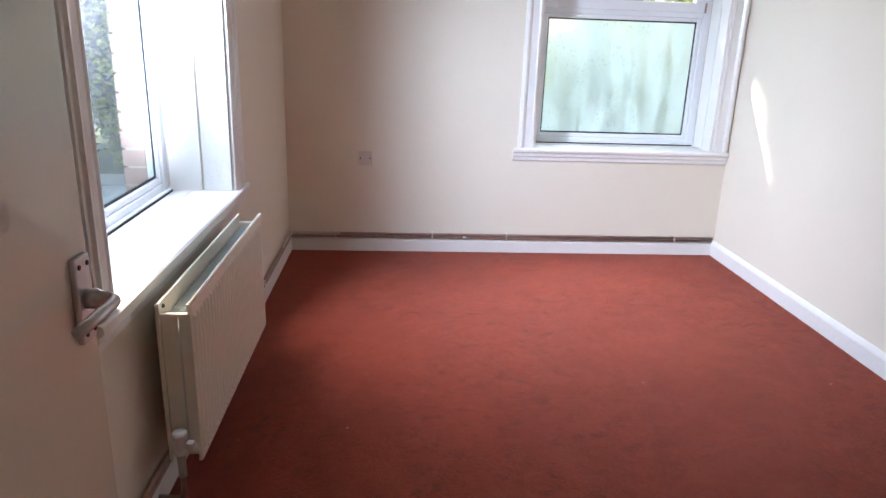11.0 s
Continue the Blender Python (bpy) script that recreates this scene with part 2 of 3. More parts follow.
SOCKET = node_material("aged_cream_plastic", (0.64, 0.57, 0.50), 0.4, vary=0.04, scale=30)
CHROME = node_material("satin_aluminium", (0.55, 0.53, 0.52), 0.45, metal=0.8, vary=0.08, scale=30, fine=0.05)
STEEL = node_material("dark_bronze_steel", (0.06, 0.05, 0.045), 0.45, metal=0.6, vary=0.2, scale=40)
BRASS = node_material("worn_threshold_wood", (0.62, 0.55, 0.46), 0.5, vary=0.15, scale=14, fine=0.08, bump=0.05)
CASE = node_material("charcoal_nylon_shell", (0.038, 0.046, 0.062), 0.42, vary=0.1, scale=20, fine=0.1, fine_scale=400, bump=0.25, bump_scale=500)
ZIP = node_material("black_zip_tape", (0.02, 0.02, 0.023), 0.6, vary=0.1, bump=0.3, bump_scale=300)
PURPLE = node_material("purple_plastic", (0.19, 0.11, 0.42), 0.3, vary=0.05)
BRICK = node_material("red_brick", (0.50, 0.29, 0.23), 0.85, vary=0.2, scale=14, fine=0.15, fine_scale=120, bump=0.4, bump_scale=90, rand=0.22)
MORTAR = node_material("pale_mortar", (0.60, 0.51, 0.41), 0.95, vary=0.1, scale=20, fine=0.1, bump=0.4)
PAVING = node_material("pale_concrete_paving", (0.50, 0.50, 0.48), 0.9, vary=0.12, scale=1.5, fine=0.08, fine_scale=60, bump=0.3)
GRASS = node_material("rough_grass", (0.05, 0.07, 0.025), 0.95, vary=0.35, scale=0.8, fine=0.3, fine_scale=25, bump=0.6, bump_scale=40)
BARK = node_material("grey_brown_bark", (0.10, 0.08, 0.06), 0.95, vary=0.3, scale=8, fine=0.2, fine_scale=40, bump=0.8, bump_scale=25)
LEAF = leaf_material("tree_leaves", (0.085, 0.125, 0.03), (0.45, 0.55, 0.13))
LEAF2 = leaf_material("shrub_leaves", (0.10, 0.12, 0.022), (0.30, 0.35, 0.04))
IVY = leaf_material("dark_evergreen_leaves", (0.018, 0.028, 0.014), (0.02, 0.032, 0.012))
GLASS = pane_material("dusty_glass", 0.045)
GLASS_CLEAN = pane_material("clear_glass", 0.015)
MISTED = misted_material()


# ---- building helpers ----
def thing(name, at, label="", category="", group="", kind=""):
    """An Empty at the base of a thing that has parts."""
    ob = new(name)
    ob.empty_display_size = 0.1
    ob.location = at
    return tagged(ob, label, category, group, kind)


def origin(ob):
    p = Vector((0, 0, 0))
    while ob:
        p += ob.location
        ob = ob.parent
    return p


def part(name, bm, material, parent=None, label="", smooth=False):
    """Link a bmesh, built in world metres, as one mesh object, under a thing or a part."""
    me = bpy.data.meshes.new(name)
    if parent:
        bmesh.ops.translate(bm, verts=bm.verts, vec=-origin(parent))
    bm.to_mesh(me)
    bm.free()
    me.materials.append(material)
    if smooth:
        for f in me.polygons:
            f.use_smooth = True
    ob = new(name, me)
    if parent:
        ob.parent = parent
    if label:
        ob["label"] = label
    return ob


def box(bm, x0, x1, y0, y1, z0, z1, bevel=0.0, seg=2):
    got = bmesh.ops.create_cube(bm, size=1.0, matrix=Matrix.Translation(((x0 + x1) / 2, (y0 + y1) / 2, (z0 + z1) / 2))
                                @ Matrix.Diagonal((abs(x1 - x0), abs(y1 - y0), abs(z1 - z0), 1)))
    if bevel:
        vs = set(got["verts"])
        es = [e for e in bm.edges if e.verts[0] in vs and e.verts[1] in vs]
        bmesh.ops.bevel(bm, geom=es, offset=bevel, segments=seg, affect="EDGES", profile=0.5)
    return bm


def boxes(*specs, bevel=0.0):
    bm = bmesh.new()
    for s in specs:
        box(bm, *s, bevel=bevel)
    return bm


def tube(bm, path, radius, sides=10, cap=True):
    """A round bar along a path of points; radius is one number or one for each point."""
    pts = [Vector(p) for p in path]
    rad = radius if isinstance(radius, (list, tuple)) else [radius] * len(pts)
    rings, up = [], None
    for i, p in enumerate(pts):
        d = (pts[min(i + 1, len(pts) - 1)] - pts[max(i - 1, 0)]).normalized()
        if up is None:
            up = d.orthogonal().normalized()
        up = (up - d * up.dot(d)).normalized()
        side = d.cross(up)
        rings.append([bm.verts.new(p + rad[i] * (math.cos(a) * up + math.sin(a) * side))
                      for a in (2 * math.pi * k / sides for k in range(sides))])
    for a, b in zip(rings, rings[1:]):
        for k in range(sides):
            bm.faces.new((a[k], a[(k + 1) % sides], b[(k + 1) % sides], b[k]))
    if cap:
        bm.faces.new(rings[0][::-1])
        bm.faces.new(rings[-1])
    return bm


def bend(path, r=0.03, steps=5):
    """Round the inner corners of a path."""
    pts = [Vector(p) for p in path]
    out = [pts[0]]
    for a, b, c in zip(pts, pts[1:], pts[2:]):
        u, v = (a - b), (c - b)
        k = min(r, u.length / 2, v.length / 2)
        p, q = b + u.normalized() * k, b + v.normalized() * k
        out += [(p.lerp(b, s)).lerp(b.lerp(q, s), s) for s in (i / steps for i in range(steps + 1))]
    return out + [pts[-1]]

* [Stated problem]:
Tell how many lines hold the string "parts", giving the number and nothing else.

* [Solution to this problem]:
2